Seriously. This whole “only pay attention to subpoenas we feel like” has gotten out of hand, and a few people need to spend time behind bars. As an example. Heads on pikes work better, but might be a tad extreme.
Aw, but I just spend half an hour practicing the little finger wave!
Just seeing this, thanks. It is the feel-good image of the week. (Though I’d prefer oubliettes with webcams.)
I don’t know about that. But it would be messier.
Sure, it sounds good, but it’s all a conspiracy by Big Pike.
Better them than Big Head.
Some favors come with too high a price.
Discussed also in this post:
Don’t want this news about one of the NARA documents just released to pass by unnoticed. As summarized by Heather Cox Richardson:
Holy. Fuck.
Notice the female pronoun there? That was not a case of being politically correct, something I would not ever expect from a Republican Admin. Instead, I understand that they’d already selected Sidney Powell as Special Counsel if the order had been issued.
This was the scheme pushed by Flynn and Powell in the heated December Oval Office meeting, so yes, the “Special Counsel” in mind was likely Powell.
So why didn’t Trump sign the executive order? (Is there any evidence he even saw it?) I wonder who in his camp decided it was bridge too far.
Maybe it was on his desk, some Anonymous staffer sneaked it off, and he didn’t notice.
Someone forgot to put his picture on it. Or left it off on purpose.
They were waiting for the paper with the “Trump Won!” watermark and time just ran out.
Patrick Byrne’s insider account of that meeting is really pretentious and wordy….but hysterical and, in light of the latest news, informative.
The weren’t invited to the White House on December 18th 2020. They, in their own words, crashed. They were allowed in by subversive White House employees who used a multi-step process to get them into the Oval Office. In the article, Byrne compares —at long length- the effort to climbing Everest……really.
According to Byrne, Trump actually appointed Sidney Powell as Special Counsel during the meeting. They could never get any follow-up, though. They also refer to bringing something for Trump to sign. I’m thinking it was the EO.

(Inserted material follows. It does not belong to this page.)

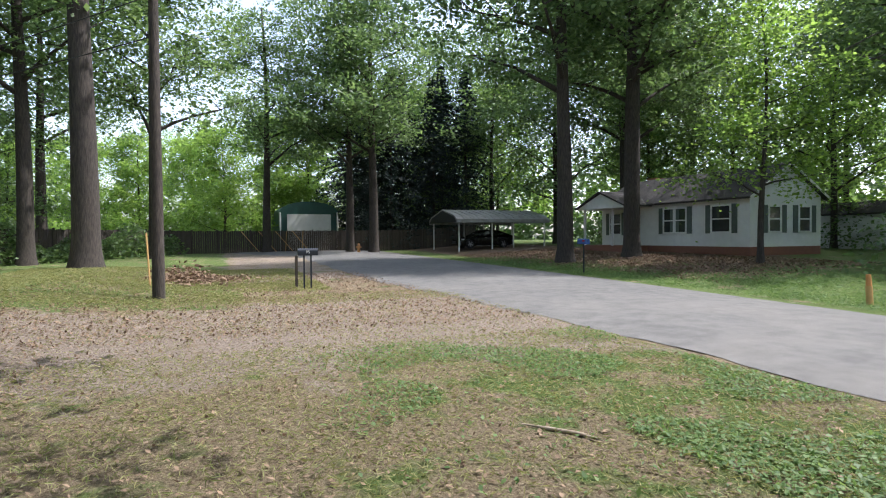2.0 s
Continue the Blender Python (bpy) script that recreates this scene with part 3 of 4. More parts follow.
digit([[(0.2, 0.04, 0.15), (0.2, 1.0, 0.15)], [(-0.03, 0.03, 0.06), (0.43, 0.03, 0.06)], [(0.0, 0.8, 0.05), (0.2, 0.94, 0.09)]], -0.09)
digit([arc(0.26, 0.74, 0.24, 0.235, 165, -90, 0.07, 0.15), arc(0.26, 0.26, 0.27, 0.25, 90, -165, 0.07, 0.16)], -0.035)
digit([arc(0.3, 0.5, 0.25, 0.465, 0, 362, 0.055, 0.15, 36)], 0.043)


# windows and shutters
def window(name, x0, x1, z0, z1):
    """A double-hung window with six-pane sashes, black frame and white blind."""
    w = tagged(thing(name, "black framed double hung window with white blinds", "window"), kind="structure")
    t = 0.085
    for lim in ((x0 - t, x0, -0.03, 0.012, z0, z1), (x1, x1 + t, -0.03, 0.012, z0, z1), (x0 - t, x1 + t, -0.03, 0.012, z1, z1 + t)):
        bpart("frame", lim, BLACK, w, 0.004)
    bpart("sill", (x0 - t - 0.02, x1 + t + 0.02, -0.06, 0.02, z0 - 0.055, z0), BLACK, w, 0.006)
    for lim in ((x0, x0 + 0.012, 0.012, 0.19, z0, z1), (x1 - 0.012, x1, 0.012, 0.19, z0, z1), (x0, x1, 0.012, 0.19, z1 - 0.012, z1), (x0, x1, 0.012, 0.19, z0, z0 + 0.012)):
        bpart("reveal", lim, WHITEPL, w)
    zm = (z0 + z1) / 2
    for k, (a, b, y) in enumerate(((z0, zm + 0.015, -0.008), (zm - 0.015, z1, 0.022))):
        s = new("sash")
        s.parent = w
        fw = 0.035
        for lim in ((x0 + 0.012, x0 + fw, y, y + 0.028, a, b), (x1 - fw, x1 - 0.012, y, y + 0.028, a, b), (x0 + fw, x1 - fw, y, y + 0.028, a, a + fw), (x0 + fw, x1 - fw, y, y + 0.028, b - fw, b)):
            bpart("sash_rail", lim, BLACK, s, 0.003)
        gx0, gx1, gz0, gz1 = x0 + fw, x1 - fw, a + fw, b - fw
        for i in (1, 2):
            x = gx0 + (gx1 - gx0) * i / 3
            bpart("muntin", (x - 0.008, x + 0.008, y + 0.004, y + 0.024, gz0, gz1), BLACK, s)
        z = (gz0 + gz1) / 2
        bpart("muntin", (gx0, gx1, y + 0.005, y + 0.023, z - 0.008, z + 0.008), BLACK, s)
        for i in range(3):
            for j in range(2):
                xa, xb = gx0 + (gx1 - gx0) * i / 3, gx0 + (gx1 - gx0) * (i + 1) / 3
                za, zb = gz0 + (gz1 - gz0) * j / 2, gz0 + (gz1 - gz0) * (j + 1) / 2
                p = bpart("pane", (xa, xb, y + 0.012, y + 0.015, za, zb), GLASS, s)
                p.visible_shadow = False
    blind = new("blind")
    blind.parent = w
    bpart("blind_backing", (x0 + 0.013, x1 - 0.013, 0.072, 0.075, z0, z1), BLIND, blind)
    z = z0 + 0.03
    me = None
    while z < z1 - 0.02:
        if me is None:
            bm = bmesh.new()
            prism(bm, [(0.0, -0.012), (0.004, -0.012), (0.018, 0.012), (0.014, 0.012)], "x", x0 + 0.014, x1 - 0.014)
            o = part("slat", bm, BLIND, blind)
            me = o.data
        else:
            o = new("slat", me)
            o.parent = blind
        o.location = (0, 0.052, z)
        z += 0.026
    return w


window("window_1", -2.17, -1.56, 1.86, 2.93)
window("window_2", 2.03, 2.66, 1.86, 2.93)


def build_shutter():
    s = thing("shutter", "black louvred wooden window shutter", "shutter", "window shutters")
    W, H = 0.36, 1.165
    for lim in ((0, 0.042, -0.03, 0, 0, H), (W - 0.042, W, -0.03, 0, 0, H), (0.042, W - 0.042, -0.03, 0, 0, 0.09), (0.042, W - 0.042, -0.03, 0, H - 0.07, H)):
        bpart("stile", lim, BLACK, s, 0.003)
    bpart("backing", (0.042, W - 0.042, -0.003, -0.001, 0.09, H - 0.07), BLACK, s)
    n = 21
    me = None
    for i in range(n):
        if me is None:
            bm = bmesh.new()
            prism(bm, [(-0.026, -0.014), (-0.021, -0.018), (-0.002, 0.016), (-0.006, 0.02)], "x", 0.042, W - 0.042)
            o = part("louvre", bm, BLACK, s)
            me = o.data
        else:
            o = new("louvre", me)
            o.parent = s
        o.location = (0, 0, 0.09 + (i + 0.5) * (H - 0.16) / n)
    return s


sh = build_shutter()
sh.matrix_world = pose(-2.605, -0.006, 1.795)
for x in (-1.495, 1.61, 2.73):
    copy_thing(sh, pose(x, -0.006, 1.79))

# walkway slabs
def slab(poly, label="weathered grey concrete walkway slab"):
    bm = bmesh.new()
    prism(bm, poly, "z", -0.12, 0.0)
    top = [e for e in bm.edges if all(v.co.z > -0.01 for v in e.verts)]
    bmesh.ops.bevel(bm, geom=top, offset=0.012, segments=2, affect="EDGES")
    for v in bm.verts:
        v.co.z += ground_z(v.co.x, v.co.y) + 0.014 + 0.004 * noise.noise(v.co * 2)
    return tagged(link("walkway_slab", bm, CONCRETE), label, "paving", "walkway slabs")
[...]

And after the meeting, they all went back to the White House Residence where Trump served them mini-meatballs made from an old family recipe. It was apparently the high point of Byrne’s meteoric rise from successful internet CEO to slavish lackey to a crazy lawyer and even crazier disgraced military general.
But Trump didn’t sign the EO. He didn’t sign anything appointing Sidney Powell as Special Counsel, even though he made the appointment verbally. And when Powell and Byrne tried to crash Mar-a-Largo at Christmas ( another unreported tidbit) they were escorted off the property. Byrne made it very clear that the security guard that escorted him off the property thanked him for all his work and allowed him to call an Uber, which he saw as a sign of respect.

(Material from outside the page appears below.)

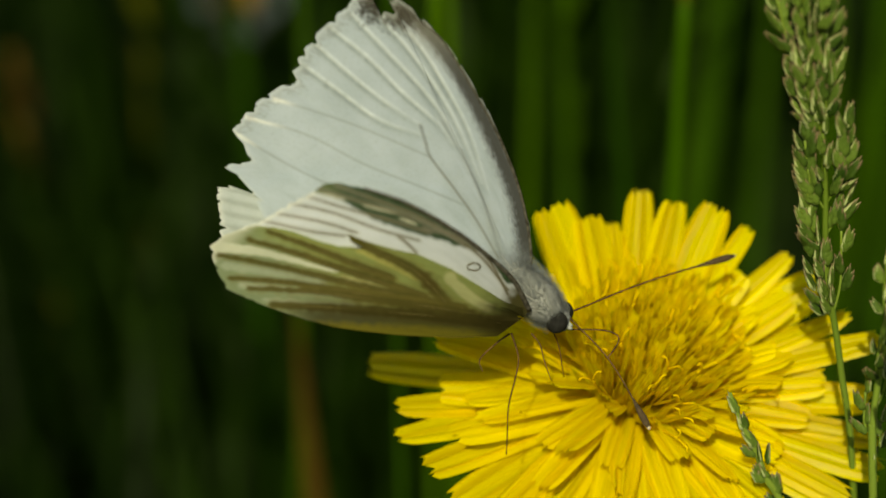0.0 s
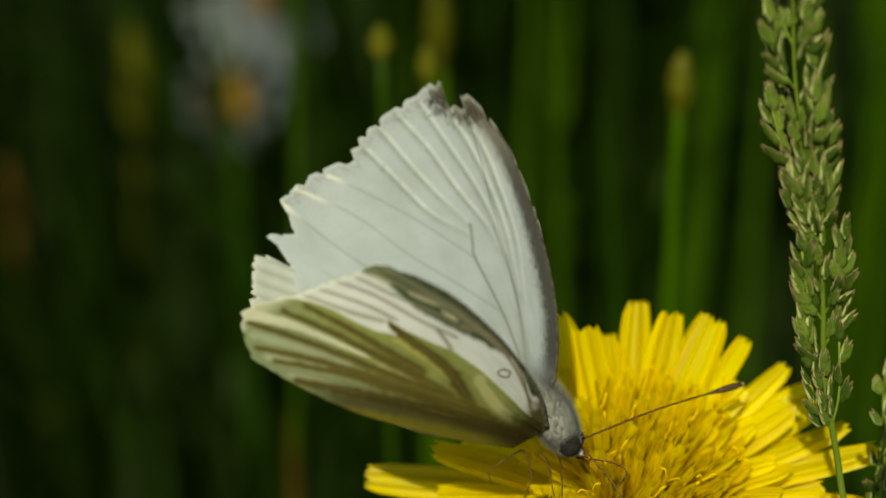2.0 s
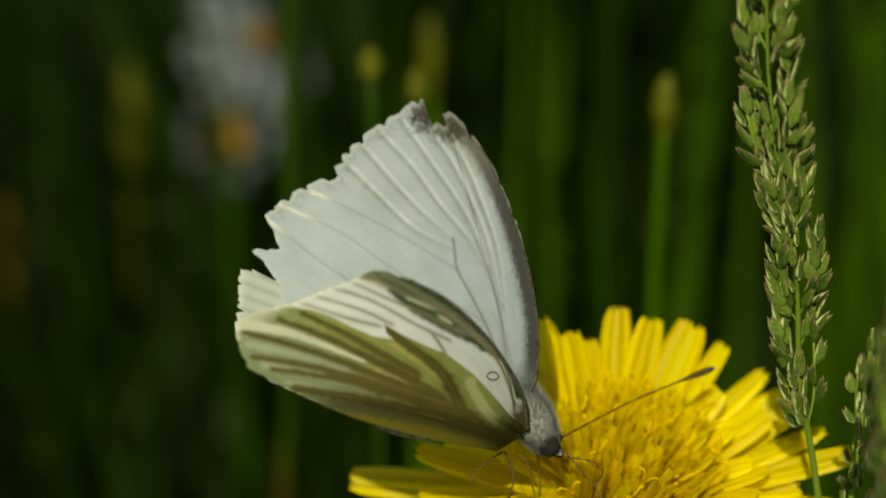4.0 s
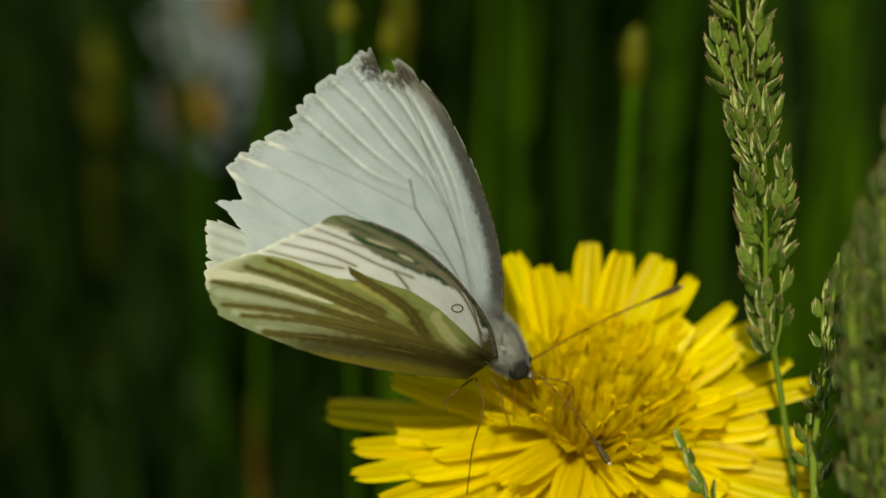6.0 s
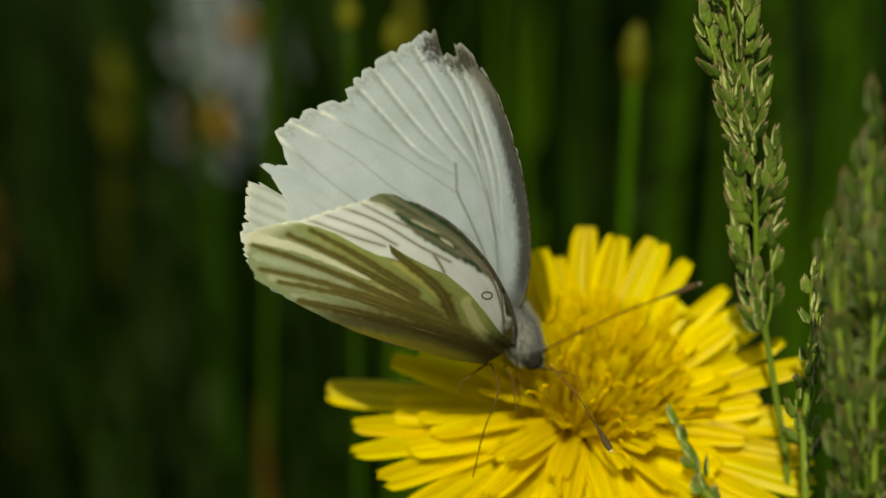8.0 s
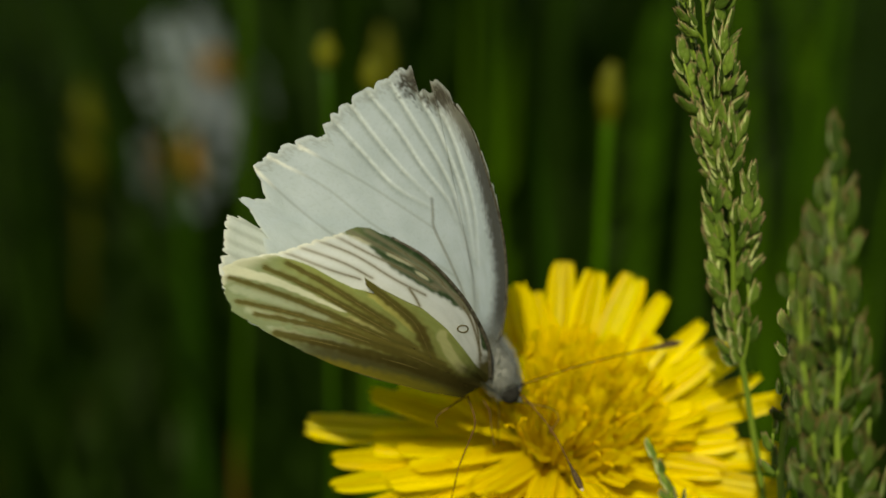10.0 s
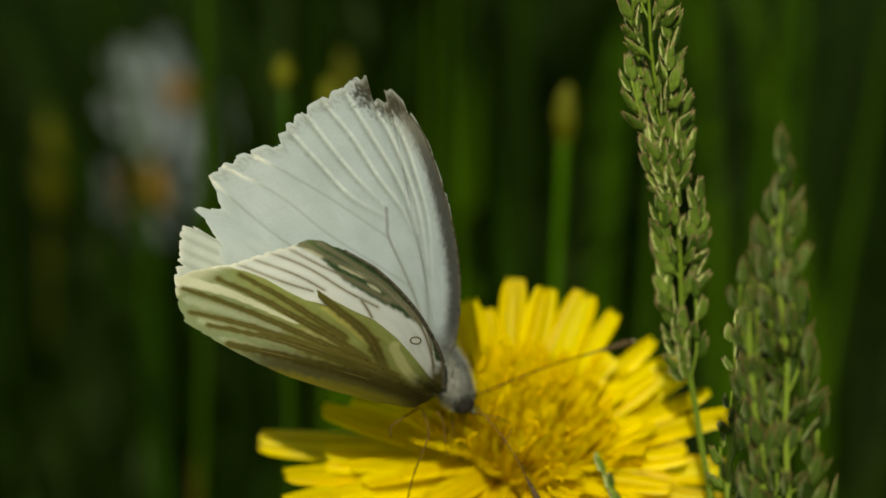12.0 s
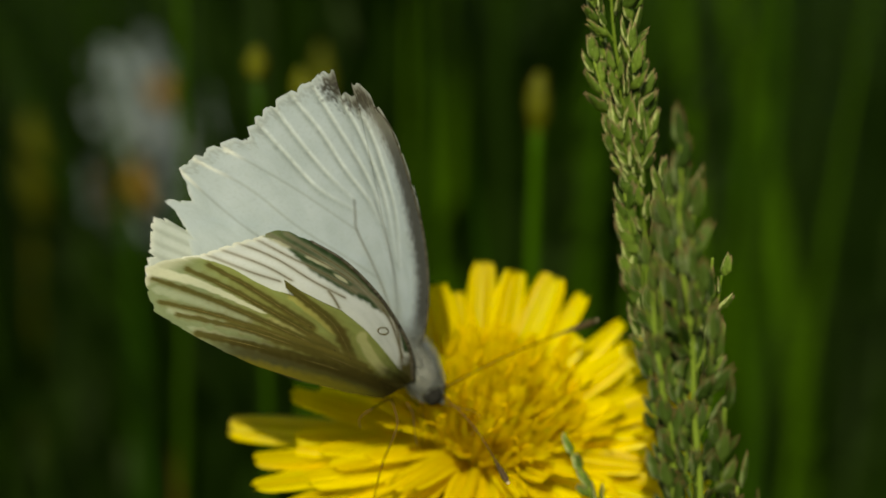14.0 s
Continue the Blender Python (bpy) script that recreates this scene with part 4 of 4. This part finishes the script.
# time, turn about x y z (degrees), shift in mm, fold of the far and of the near wings (degrees)
FLY_ROWS = [
    (0, -0.01, 0, -0, 0, -0, 0, 0, 0), (0.5, -4.7, 2.11, 0.06, 0.15, -0.08, 0.14, 3.46, 5.19), (1, -5.7, 2.15, -0.9, -0.06, -0.56, 0.4, 7.55, 6.54),
    (1.5, -6.15, 2.82, -0.59, 0.02, -0.71, 0.24, 8.29, 5.6), (2, -6.81, 10.32, 3.4, 1.27, -1.62, 0.41, 6.04, 5.95), (4.5, 0.01, 10.22, 7.28, 1.39, -0.82, -0.47, 11.25, -2.21),
    (5, 2.15, 7.7, 3.85, 1.04, -1.07, -0.41, 12.33, -2.81), (5.5, 2.48, 6.68, 5.29, 0.99, -0.39, -0.67, 12.03, -3.99), (6, 2.68, 6.06, 5.95, 1.04, 0.62, -1.15, 10.77, -3.37),
    (6.5, -0.5, 7.56, 5.71, 1.24, 0.49, -0.24, 5.86, 2.32), (7, 1.95, 13.14, 8.85, 2.58, -0.69, -1.16, 10.82, -0.65), (9.5, 5.87, 13.33, 7.74, 2.73, -0.18, -1.7, 10.43, -2.74),
    (10, 5.46, 12.83, 6.92, 2.51, -0.34, -1.67, 10.75, -2.72), (10.5, 5.83, 13.07, 6.83, 2.54, -0.11, -1.74, 10.15, -1.89), (11, 4.86, 13.24, 7.57, 2.58, 0.15, -1.86, 9.21, -1.14),
    (11.5, 4.63, 13.56, 7.4, 2.51, 0.22, -1.89, 8.67, -0.3), (12, 5.18, 13.04, 7.44, 2.78, -0.16, -1.42, 8.66, -0.75), (12.5, 3.35, 14.12, 7.72, 2.99, -0.13, -1.74, 8.92, -0.54),
    (13, 3.41, 14.49, 7.91, 3.11, -0.29, -1.98, 6.66, 0.77), (13.5, 3.92, 15.07, 8.14, 3.24, 0.26, -2.1, 8.39, -0.88), (14, 4.92, 13.48, 6.36, 2.93, 0.8, -2.49, 8.92, -0.84)]

# time, turn of each antenna about its root (degrees)
ANTENNA_ROWS = [
    [(0.0, 0.0, -0.0, 0.0), (1.5, -0.1, 0.0, 1.1), (2.0, 5.2, -9.5, -2.1), (4.5, 7.4, -13.4, -3.8), (5.0, 5.9, -10.5, -3.8), (6.5, 8.3, -14.7, -5.4), (7.0, 10.7, -18.7, -8.9), (9.5, 7.0, -11.5, -9.0), (11.0, 5.3, -7.4, -12.6), (12.5, 11.6, -20.6, -7.4), (13.0, 12.9, -24.1, -3.2), (14.0, 10.1, -17.9, -7.0)],
    [(0.0, -0.0, -0.0, -0.0), (5.0, 10.9, 0.7, 10.1), (6.5, -14.8, -6.0, -7.4), (9.5, -16.1, -5.1, -9.9), (11.0, -8.5, -0.3, -8.2), (12.5, -7.9, -6.5, 0.3), (13.0, -8.1, -8.9, 3.1), (14.0, -16.2, -6.4, -8.4)]]


def axis_turn(x, y, z):
    v = Vector((radians(x), radians(y), radians(z)))
    return Matrix.Rotation(v.length, 4, v.normalized()) if v.length > 1e-6 else Matrix.Identity(4)


def motions():
    walk(butterfly, [(t, Matrix.Translation(THORAX + Vector((x, y, z)) * MM) @ axis_turn(a, b, c)) for t, a, b, c, x, y, z, _, _ in FLY_ROWS])
    for wing, side in WINGS:
        walk(wing, [(row[0], Matrix.Rotation(radians(row[7 + side]), 4, HINGE)) for row in FLY_ROWS])
    # the near spikes sway in the wind: time, shift of its top in mm
    for spike in dark_spikes:
        foot = spike.matrix_basis.copy()
        walk(spike, [(t, foot @ pose(0, 0, 0, 0, math.degrees(x * MM / 0.28), 0)) for t, x in ((0.0, 1.4), (5.0, 1.2), (6.5, 1.4), (7.0, 1.8), (9.5, 0.4), (11.0, 0.6), (12.0, 0.8), (12.5, 0.0), (13.0, -1.2), (14.0, -2.9))])
    for (ant, root), rows in zip(ANTENNAE, ANTENNA_ROWS):
        walk(ant, [(t, Matrix.Translation(root) @ axis_turn(a, b, c)) for t, a, b, c in rows])


motions()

Even though Trump denigrated Mike Pence for “not having the courage to do what needed to be done”, Trump was ultimately too chickenshit to sign the EO. Because courage is for other people, I guess.
If Byrne weren’t such a wordy pretentious fuckbucket, people might actually be reading his stuff and this investigation might be moving a little faster. Because he has described a couple of events - like a trip to Georgia to meet someone that promised unauthorized access to voting machines - that I haven’t seen reported yet.
And for some reason I skimmed the chapter containing Byrne’s “evidence” that voting machines connected to the Internet and transmitted data overseas and really all it proves is that Dominion Voting has a website. He has all sorts of technobabble “evidence” with lists of IP address and errors, etc……but they all relate to Dominions commercial website.
Thanks for the background (and saving me from having to read Byrne). Since Trump seems to believe consequences are things that happen to other people, however, I still wonder what he might have been afraid of – or who might have persuaded him that signing the EO would not have been in his best interests.
Also wondering … of what value regarding eventual prosecution is an unsigned EO that originated from other parties? Could it actually help him to claim he refused to sign it?
by not signing it, he can state under oath that “i don’t recall/remember”.
Perhaps even Donald Trump recognized that issuing an order to the military is just going too far? I’m trying to imagine what the consequences of that would be, aside from the end of the American experiment.
I don’t think scruples was the problem, but rather the old mob-boss rule of “don’t put anything in writing”.